2 posts tagged “sports”
Considered too old for a professional ice-skating career, 16-year-old Alexis (Lynn-Holly Johnson) nonetheless triumphs to become a champion. Tragically, she falls and suffers a brain injury that leaves her nearly blind. With the help of her father (Tom Skeritt) and her boyfriend, Nick (Robby Benson), Alexis attempts, against all odds, to again become a top-ranked skater in director Donald Wry's Oscar-nominated romantic drama.
The only good thing about this movie was Lynn-Holly Johnson. Seriously. Colleen Dewhurst and Tom Skeritt were at their usual worst, and Robby Benson's character just made me want to barf. But Lynn-Holly Johnson, who is apparently a professional ice skater, is also a pretty darn fine actress. Her blindness was believable - how often does that happen?!
The story itself, frankly, sucked. If I had a dollar for every hokey minute in that movie, I'd be buying a new iPod Shuffle. It just wasn't enjoyable...a sense of glurge permeated the whole thing. (Which, again, was quite apparent in the description.)
Oh, there was one other good thing - all the funny 70's hairstyles on all the girl skaters. Ha!
I rented the three-hour Japanese film Tokyo Olympiad primarily because I was interested in seeing Larissa Latynina, Vera Caslavska, and other gymnasts. Here's what the white sleeve summary said:
Fans of Bud Greenspan's Olympic Diaries will love this DVD. Director Kon Ichikawa used more than 150 cameramen to capture the indelible artistry, passion, beauty and competition during the 1964 SummerOlympics in Tokyo, Japan. Ichikawa's stunning images put poetry into the phrase "the thrill of victory and the agony of defeat."
So I was really hoping that it would be good, and indeed the first part was not bad. The editing done on the track and field events was very cool, and it was neat to see the Olympic torch's journey and the funny outfits everybody wore for the opening ceremonies. But the gymnastics section was dreadfully short - it showed Latynina, Caslavska, and Polina Astakhova from the women's competition, and all the men shown were Japanese except for Boris Shakhlin. I did recognize a couple of clips that were shown on a gymnastics retrospective during the 1988 Olympics in Seoul, so now I know where those were from.
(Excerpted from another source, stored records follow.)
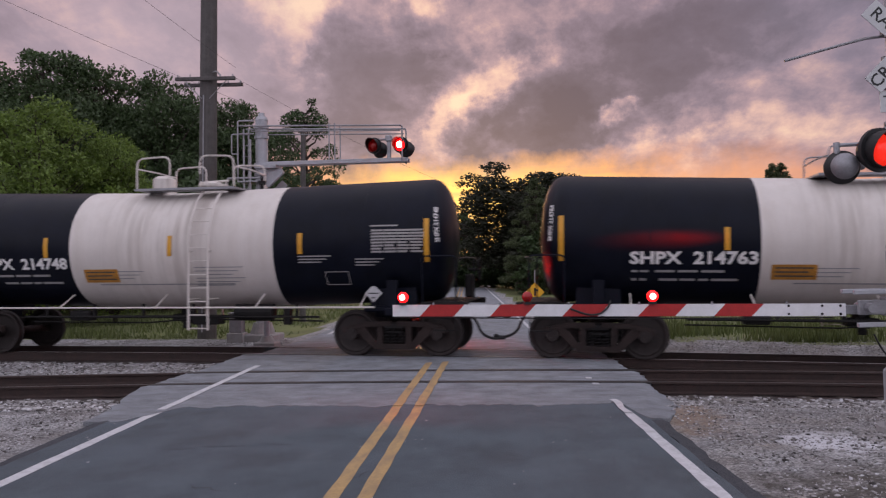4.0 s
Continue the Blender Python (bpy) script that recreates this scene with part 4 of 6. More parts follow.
def gate():
    """The lowered arm with red and white stripes, its lamps and cable."""
    y_of = lambda x: 9.15 - 0.08 * (x - 4)
    turn = math.degrees(math.atan(-0.08))
    x0, x1 = -1.44, 3.66
    L = (x1 - x0) / math.cos(radians(turn))
    m = Matrix.Translation((x0, y_of(x0), 1.27)) @ Matrix.Rotation(radians(turn), 4, "Z") @ Matrix.Rotation(radians(0.1), 4, "Y")
    arm = thing("crossing_gate", "lowered red and white striped gate arm across the road", "gate arm", m)
    h = 0.070
    bm = bmesh.new()
    box(bm, (L / 2, 0.02, 0), (L, 0.03, 2 * h - 0.01), 0.004)
    box(bm, (L + 0.2, 0.02, 0), (0.5, 0.04, 0.10), 0.004)
    part("arm_core", bm, GALV, arm)
    edges = [0.0, 0.40, 0.81, 1.245, 1.655, 2.09, 2.495, 2.95, 3.36, 3.785, 4.195, L]
    lean = 0.13
    for i, (a, b) in enumerate(zip(edges, edges[1:])):
        bm = bmesh.new()
        la = 0 if i == 0 else lean
        lb = 0 if i == len(edges) - 2 else lean
        prism(bm, [(a - la / 2, -h), (b - lb / 2, -h), (b + lb / 2, h), (a + la / 2, h)], -0.004, 0.005)
        part("stripe", bm, GATE_RED if i % 2 else GATE_WHITE, arm, "red reflective stripe" if i % 2 else "white reflective stripe")
    for x in (4.52, 4.87, 5.06):
        for z in (-0.045, 0.045):
            bm = bmesh.new()
            cyl(bm, (x, -0.012, z), (x, 0.0, z), 0.014, n=8)
            part("bolt", bm, DARKSTEEL, arm)
    for k in range(6):
        bm = bmesh.new()
        box(bm, (0.5 + 0.8 * k, 0.0, h + 0.01), (0.02, 0.03, 0.03))
        part("clip", bm, GALV, arm)
    bm = bmesh.new()
    tube(bm, bend([(2.12, -0.02, 0.02), (2.3, -0.025, -0.05), (2.45, -0.025, -0.05), (2.55, -0.02, 0.03), (2.58, 0.0, 0.11)], 0.1), 0.012, 8)
    tube(bm, [(0, 0.05, -0.085), (2.5, 0.05, -0.10), (5.0, 0.05, -0.09)], 0.008, 6)
    part("cable", bm, RUBBER, arm, "loose black lamp cable", smooth=True)
    for x, first, steady in ((0.13, True, True), (1.62, True, False), (3.05, False, False)):
        bm = bmesh.new()
        cyl(bm, (0, 0, 0.0), (0, 0, 0.03), 0.05, n=14)
        n = 16
        cyl(bm, (0, 0.035, 0.09), (0, 0.045, 0.09), 0.062, n=n)
        cyl(bm, (0, -0.01, 0.09), (0, 0.04, 0.09), 0.062, n=n, caps=False)
        lamp = part("arm_lamp", bm, HOOD, arm, "small round red gate lamp", pose(x, 0.0, h))
        lamp_insert(lamp, pose(0, -0.005, 0.09), 0.064, first, LENS_ON, steady)
    return arm


gate()


def far_gate():
    """The lowered arm over the other lane, beyond the tracks, seen from behind."""
    x0, x1, y, z = -6.05, -1.74, 19.45, 1.06
    arm = thing("crossing_gate", "lowered gate arm beyond the tracks with small red lamps", "gate arm", pose(x0, y, z, 0, 0.4, 0))
    L = x1 - x0
    bm = bmesh.new()
    box(bm, (L / 2, 0, 0), (L, 0.03, 0.11), 0.004)
    part("arm_core", bm, GATE_WHITE, arm)
    edges = np.linspace(0, L, 10)
    for i, (a, b) in enumerate(zip(edges, edges[1:])):
        bm = bmesh.new()
        prism(bm, [(a, -0.06), (b, -0.06), (b, 0.06), (a, 0.06)], 0.018, 0.024)
        part("stripe", bm, GATE_WHITE if i % 2 else GATE_RED, arm, "white reflective stripe" if i % 2 else "red reflective stripe")
    for k in range(5):
        bm = bmesh.new()
        box(bm, (0.4 + 0.85 * k, 0.0, 0.07), (0.02, 0.03, 0.03))
        part("clip", bm, GALV, arm)
    for x, first, steady in ((L - 0.05, True, True), (L - 1.26, False, False), (L - 2.5, True, False)):
        bm = bmesh.new()
        cyl(bm, (0, 0, 0.0), (0, 0, 0.03), 0.045, n=12)
        cyl(bm, (0, 0.035, 0.09), (0, 0.045, 0.09), 0.058, n=14)
        cyl(bm, (0, -0.01, 0.09), (0, 0.04, 0.09), 0.058, n=14, caps=False)
        lamp = part("arm_lamp", bm, HOOD, arm, "small round red gate lamp", pose(x, 0.0, 0.055))
        lamp_insert(lamp, pose(0, -0.005, 0.09), 0.06, first, LENS_ON, steady)
    post = thing("gate_mechanism", "grey steel gate mechanism on a short post and concrete footing", "gate mechanism", pose(x0 - 0.05, y + 0.05, land(x0, y + 0.05)))
    bm = bmesh.new()
    cyl(bm, (0, 0, 0.1), (0, 0, 1.4), 0.07, n=16)
    part("post", bm, ALU, post, smooth=True)
    bm = bmesh.new()
    box(bm, (-0.15, 0, 1.22), (0.34, 0.36, 0.44), 0.03)
    box(bm, (0.1, 0, 1.22), (0.3, 0.10, 0.10), 0.02)
    part("housing", bm, ALU, post)
    bm = bmesh.new()
    box(bm, (0, 0, 0.05), (0.55, 0.5, 0.3), 0.03)
    cyl(bm, (0, 0, 0.2), (0, 0, 0.34), 0.2, 0.12, n=16)
    part("footing", bm, CONCRETE, post)


far_gate()


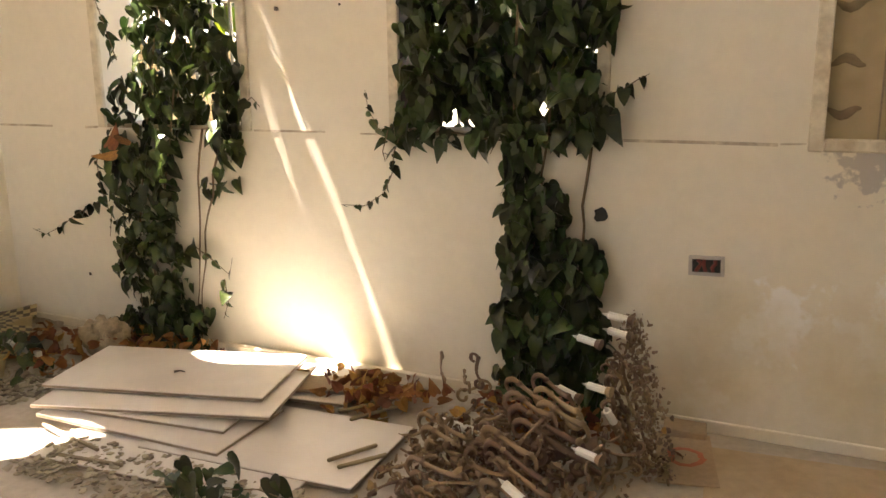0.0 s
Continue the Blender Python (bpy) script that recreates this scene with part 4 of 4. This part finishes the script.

But shortly after the gymnastics was swimming, which was pretty boring because the editing was nowhere near as good as the track and field events. After that came weightlifting, and then wrestling...so I ended up turning it off. The movie is almost three hours long, so it might indeed have gotten more interesting, but I'd seen what I wanted to see and didn't feel like bothering with the rest.